Exercise directions:
Find every line in the records below that contains the word "import", and copy each such line.

-- BEGIN --

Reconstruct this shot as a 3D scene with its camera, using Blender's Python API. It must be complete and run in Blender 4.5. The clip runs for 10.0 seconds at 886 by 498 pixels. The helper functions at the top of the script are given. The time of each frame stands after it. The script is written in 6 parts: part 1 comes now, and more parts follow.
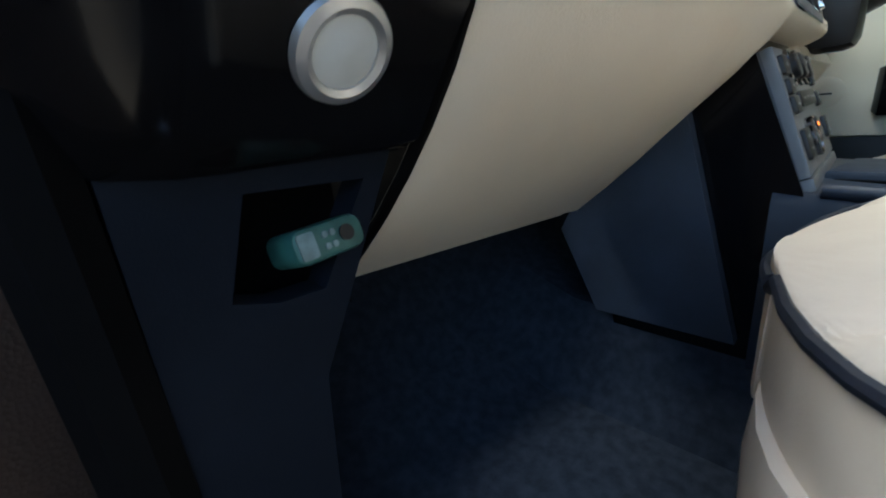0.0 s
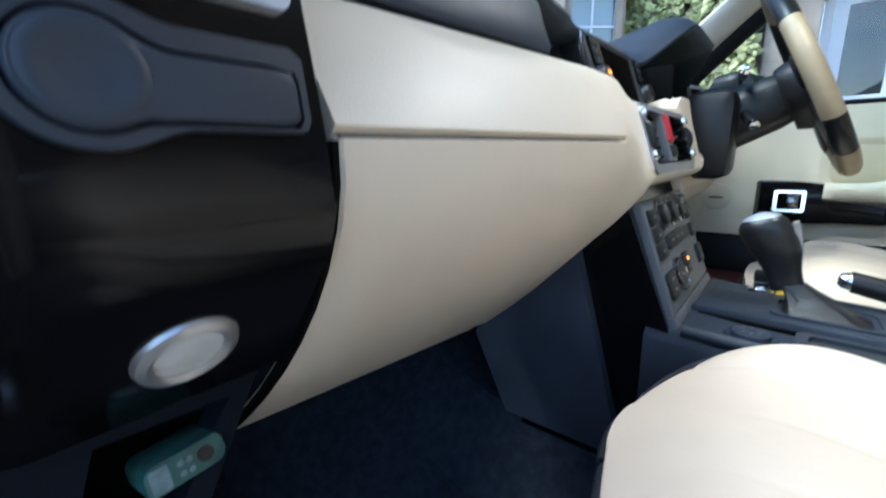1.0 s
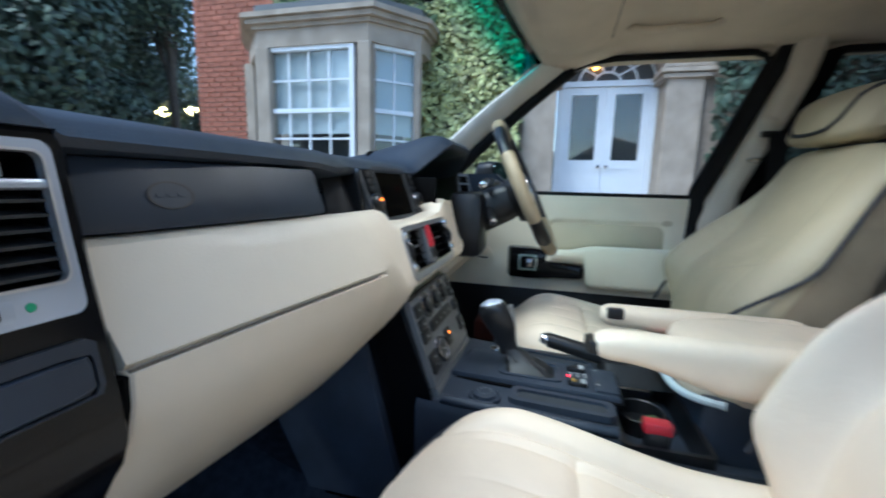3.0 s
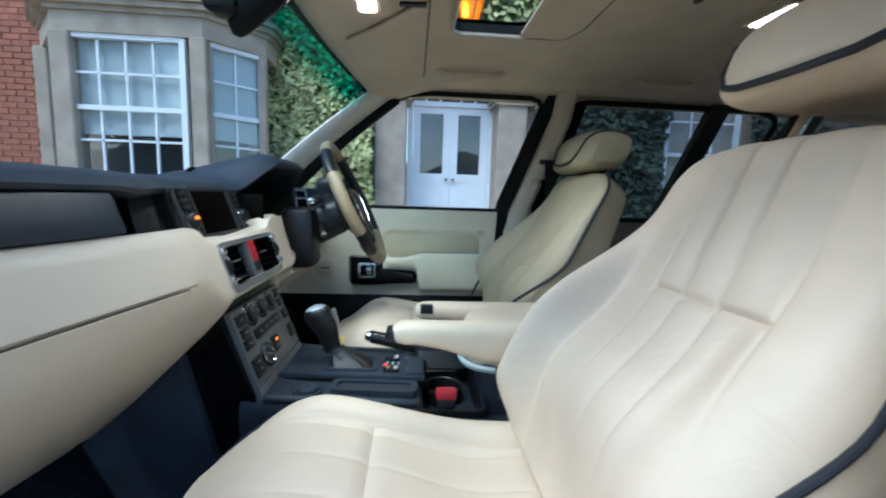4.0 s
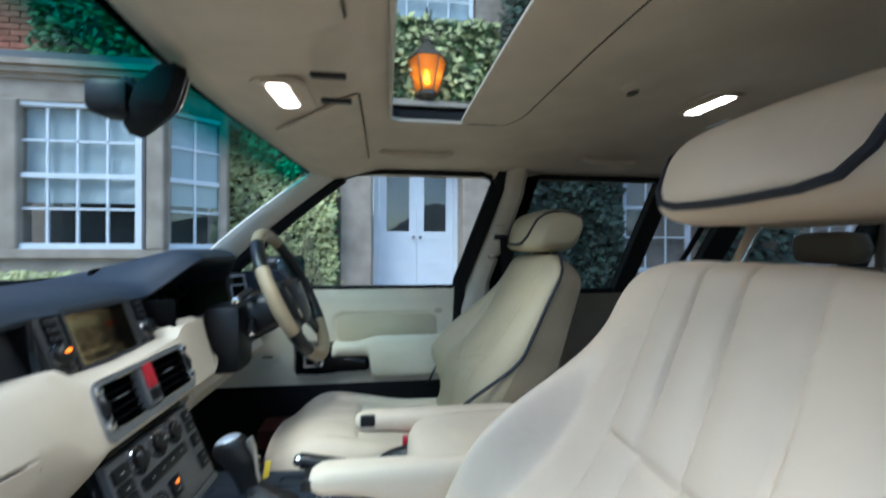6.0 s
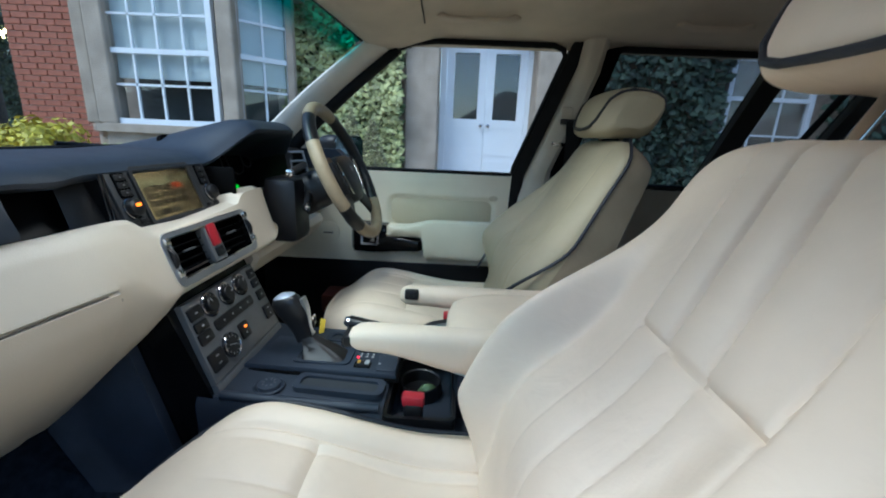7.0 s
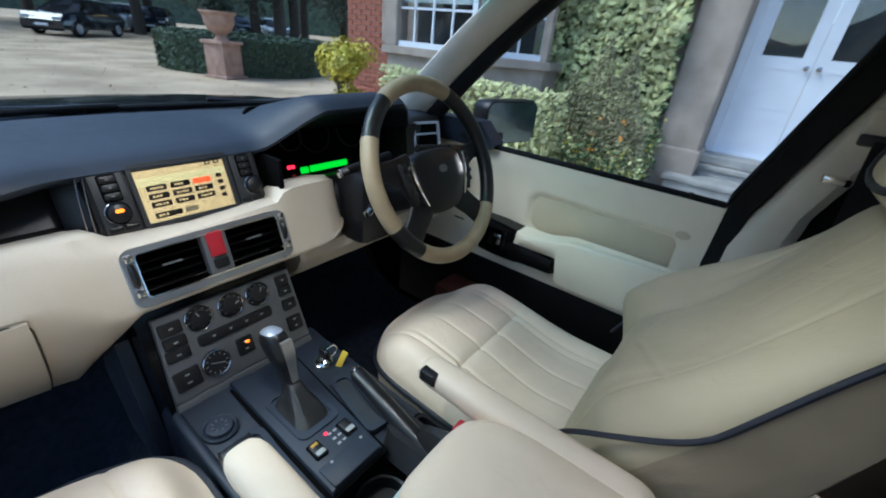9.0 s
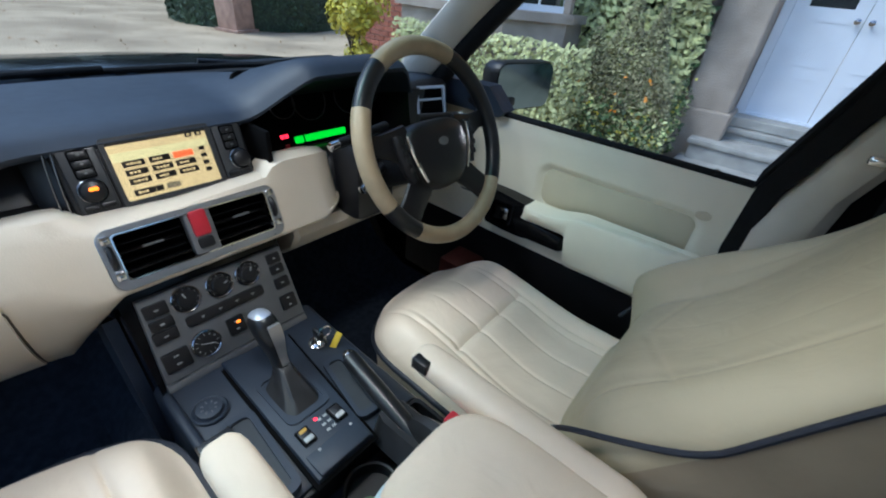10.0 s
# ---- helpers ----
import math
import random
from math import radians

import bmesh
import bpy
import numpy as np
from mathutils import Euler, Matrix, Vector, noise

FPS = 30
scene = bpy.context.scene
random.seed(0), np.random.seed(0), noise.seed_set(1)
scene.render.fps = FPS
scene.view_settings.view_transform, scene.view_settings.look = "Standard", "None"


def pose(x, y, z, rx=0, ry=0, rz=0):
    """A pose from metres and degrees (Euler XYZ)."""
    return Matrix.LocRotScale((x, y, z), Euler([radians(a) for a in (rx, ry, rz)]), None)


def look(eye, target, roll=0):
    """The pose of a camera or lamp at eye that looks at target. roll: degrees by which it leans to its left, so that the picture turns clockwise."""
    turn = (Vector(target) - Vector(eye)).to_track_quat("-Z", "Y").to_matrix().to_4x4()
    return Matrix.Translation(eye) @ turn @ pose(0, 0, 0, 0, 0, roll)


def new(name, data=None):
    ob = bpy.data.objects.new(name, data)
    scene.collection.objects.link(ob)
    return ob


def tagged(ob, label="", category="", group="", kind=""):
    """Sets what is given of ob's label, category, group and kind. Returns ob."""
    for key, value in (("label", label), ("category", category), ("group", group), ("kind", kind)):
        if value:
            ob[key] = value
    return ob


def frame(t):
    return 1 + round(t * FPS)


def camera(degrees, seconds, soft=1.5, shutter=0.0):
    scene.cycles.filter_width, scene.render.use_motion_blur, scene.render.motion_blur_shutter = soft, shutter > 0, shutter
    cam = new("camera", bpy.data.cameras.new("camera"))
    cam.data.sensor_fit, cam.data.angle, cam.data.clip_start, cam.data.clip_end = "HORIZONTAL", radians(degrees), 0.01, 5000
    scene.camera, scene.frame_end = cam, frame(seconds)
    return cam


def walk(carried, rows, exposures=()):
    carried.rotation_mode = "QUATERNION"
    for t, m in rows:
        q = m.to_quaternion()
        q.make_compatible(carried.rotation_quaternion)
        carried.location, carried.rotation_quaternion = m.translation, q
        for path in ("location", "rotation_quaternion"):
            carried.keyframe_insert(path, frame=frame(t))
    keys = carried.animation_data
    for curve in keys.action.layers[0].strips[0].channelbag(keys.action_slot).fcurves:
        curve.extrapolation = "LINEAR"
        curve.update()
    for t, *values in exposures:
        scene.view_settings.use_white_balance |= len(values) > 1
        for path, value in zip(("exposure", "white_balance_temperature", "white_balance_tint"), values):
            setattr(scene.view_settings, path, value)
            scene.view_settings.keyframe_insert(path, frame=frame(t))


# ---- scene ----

-- END --
-- BEGIN --

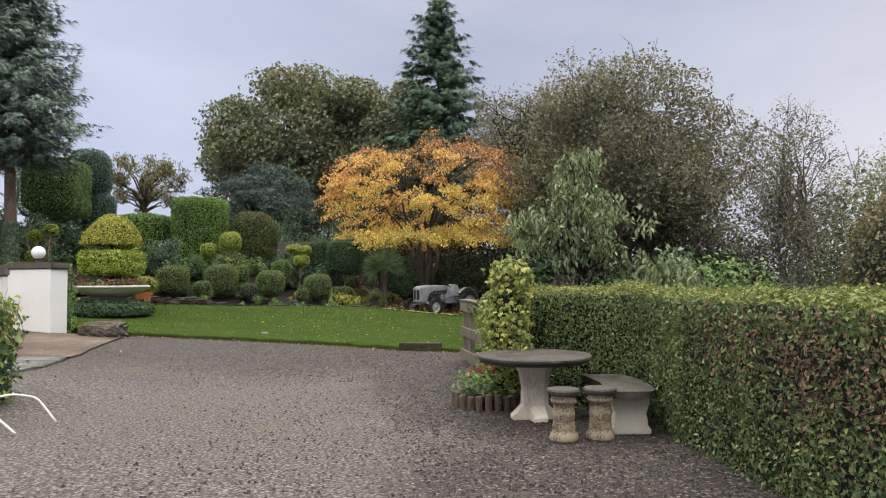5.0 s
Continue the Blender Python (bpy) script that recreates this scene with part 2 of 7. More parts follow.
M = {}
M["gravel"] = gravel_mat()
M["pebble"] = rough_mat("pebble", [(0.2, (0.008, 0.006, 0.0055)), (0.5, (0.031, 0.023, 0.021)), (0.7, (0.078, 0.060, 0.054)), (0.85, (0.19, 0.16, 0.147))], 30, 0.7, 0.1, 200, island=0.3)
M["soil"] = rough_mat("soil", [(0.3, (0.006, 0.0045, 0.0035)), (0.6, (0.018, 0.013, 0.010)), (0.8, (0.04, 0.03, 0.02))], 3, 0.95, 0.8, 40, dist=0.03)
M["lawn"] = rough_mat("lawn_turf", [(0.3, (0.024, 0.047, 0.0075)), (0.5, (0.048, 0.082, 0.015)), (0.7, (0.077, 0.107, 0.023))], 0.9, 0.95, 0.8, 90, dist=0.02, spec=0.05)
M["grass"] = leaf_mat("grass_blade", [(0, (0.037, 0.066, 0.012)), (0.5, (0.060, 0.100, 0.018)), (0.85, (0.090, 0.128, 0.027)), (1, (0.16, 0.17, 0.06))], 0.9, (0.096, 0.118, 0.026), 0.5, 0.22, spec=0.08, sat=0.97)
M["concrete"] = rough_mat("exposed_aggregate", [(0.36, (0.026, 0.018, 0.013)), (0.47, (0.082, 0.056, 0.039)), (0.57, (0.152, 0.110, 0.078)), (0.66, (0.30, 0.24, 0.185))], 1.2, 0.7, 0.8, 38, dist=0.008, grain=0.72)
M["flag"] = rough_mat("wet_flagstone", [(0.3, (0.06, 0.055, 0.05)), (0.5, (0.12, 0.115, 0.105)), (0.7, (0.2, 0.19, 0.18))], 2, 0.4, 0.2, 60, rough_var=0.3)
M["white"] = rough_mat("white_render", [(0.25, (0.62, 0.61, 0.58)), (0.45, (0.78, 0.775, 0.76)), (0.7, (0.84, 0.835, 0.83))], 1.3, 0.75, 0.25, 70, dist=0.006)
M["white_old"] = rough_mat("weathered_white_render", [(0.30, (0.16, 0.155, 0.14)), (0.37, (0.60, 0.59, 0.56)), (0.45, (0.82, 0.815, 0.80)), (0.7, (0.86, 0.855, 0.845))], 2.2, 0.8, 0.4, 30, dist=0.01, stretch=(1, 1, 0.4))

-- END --

Written answer:
import math
import random
from math import radians
import bmesh
import bpy
import numpy as np
from mathutils import Euler, Matrix, Vector, noise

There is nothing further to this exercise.